Section 506(a)(1) of the Bankruptcy Code provides common-sense instruction that the allowed amount of a secured claim is equal to the value of the collateral securing the claim and that a claim is unsecured to the extent the claim exceeds such collateral value.  The section goes on to provide that the value of collateral ”shall be determined in light of the purpose of the valuation and of the proposed disposition or use of such property, and in conjunction with any hearing on such disposition or use or on a plan affecting such creditor’s interest.”  However, the Bankruptcy Code fails to prescribe the date on which the value of collateral should be determined, except that Section 506(a)(2) provides that in a chapter 7 or 13 case, the value of personal property securing an allowed claim shall be determined as of the date the bankruptcy petition was filed. Just what date applies can have profound economic consequences since the determination of over or under collateralization affects the entitlement of secured creditors to attorneys’ fees, costs and charges, as well as interest on the claim under section 506(b) of the Bankruptcy Code.

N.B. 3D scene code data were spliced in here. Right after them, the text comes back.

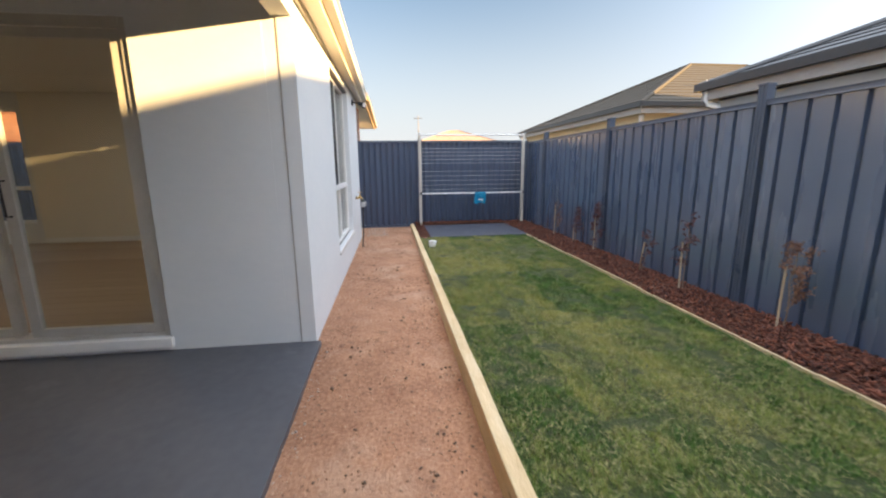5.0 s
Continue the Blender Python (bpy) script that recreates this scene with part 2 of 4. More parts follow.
worn(PAD, (0.20, 0.21, 0.24), 3.3, 0.60, 0.72, 0.40)
worn(PAD, (0.022, 0.025, 0.036), 2.1, 0.60, 0.66, 0.55, (1, 2, 1))
worn(CONCRETE, (0.24, 0.24, 0.26), 2.6, 0.62, 0.76, 0.35)
worn(GRAVEL, (0.58, 0.42, 0.31), 1.7, 0.52, 0.74, 0.45)
worn(GRAVEL, (0.13, 0.062, 0.036), 6.5, 0.60, 0.68, 0.55)
worn(TIMBER, (0.17, 0.10, 0.045), 7.0, 0.70, 0.76, 0.7, (0.8, 2.2, 2.2), 2)
worn(TIMBER, (0.70, 0.60, 0.42), 1.4, 0.50, 0.70, 0.5, (1, 5, 5))


def screen_material():
    """Fine dark mesh: half of it lets the view through."""
    m = bpy.data.materials.new("insect_screen")
    m.use_nodes = True
    n, l = m.node_tree.nodes, m.node_tree.links
    out = next(x for x in n if x.type == "OUTPUT_MATERIAL")
    shader, clear, mix = n["Principled BSDF"], n.new("ShaderNodeBsdfTransparent"), n.new("ShaderNodeMixShader")
    shader.inputs["Base Color"].default_value, shader.inputs["Roughness"].default_value = (0.030, 0.034, 0.042, 1), 0.5
    mix.inputs["Fac"].default_value = 0.55
    l.new(clear.outputs["BSDF"], mix.inputs[1])
    l.new(shader.outputs["BSDF"], mix.inputs[2])
    l.new(mix.outputs["Shader"], out.inputs["Surface"])
    return m


SCREEN = screen_material()


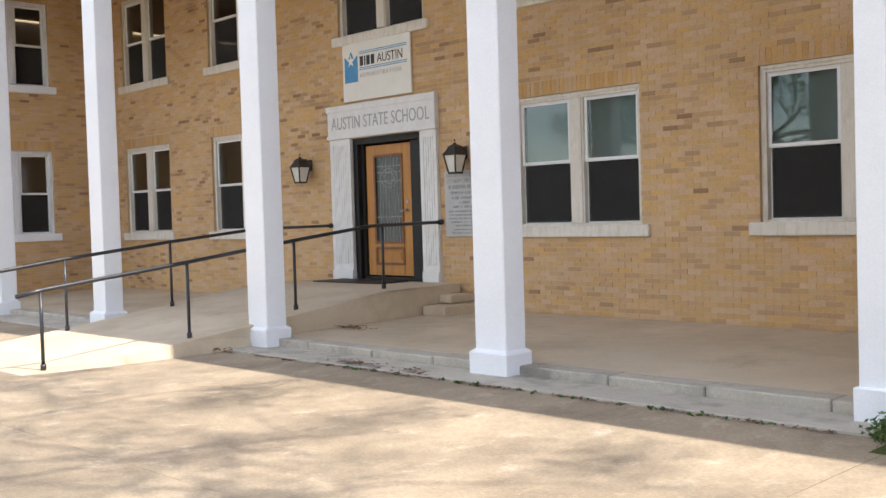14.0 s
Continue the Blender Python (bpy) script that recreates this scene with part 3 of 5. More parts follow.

As a consequence, courts continue to debate the proper date for valuing a secured creditor’s collateral.  The latest decision in this regard is In re SW Boston Hotel Venture, LLC, 748 F.3d (1st Cir. Apr. 11, 2014). Two schools of thought prevail. Those courts adopting the “single valuation” approach hold that “the determination of oversecurity for section 506(b) purposes always occurs at a fixed point in time (generally either the petition date or the confirmation date).” Id. at 405.  Others adopting the “flexible” approach hold that the bankruptcy court has “discretion to determine the appropriate measuring date based on the circumstances of the case.” Id.

In SW Boston Hotel Venture, the First Circuit adopted the “flexible” approach because, it reasoned, the fact that Congress included a date for valuation of a specific sort of property in a specific set of circumstances in section 506(a)(2), without mandating particular determination dates in subsection (a) (1), “suggests that it intended flexibility under” the latter. Moreover, the court thought the “flexible” approach  permits bankruptcy courts to adopt “in each case the valuation method that is fairest given the prevailing circumstances.”  Id. at 407. The court also thought that the “single valuation” approach can produce a result that “hinges more on fortuity than reality” such as where the value of collateral increases the day after the petition date or the day before confirmation. Indeed, in SW Boston Hotel Venture, at the commencement of the chapter 11, the secured lender sought relief from the stay to foreclose arguing it was undersecured; however, less than a year later, as a consequence of post-petition cash collateral payments to the lender and improvements to the property, the value of the lender’s collateral, as evidenced by a proposed sale, exceeded the value of the lender’s claim. 

SW Boston Hotel Venture reminds us that valuation should not be regarded as a static condition but rather, a dynamic variable, and that all affected constituencies are well-advised to take the prospect of future changes in collateral value into consideration when formulating bankruptcy strategies and, most importantly, in determining when to deploy such strategies.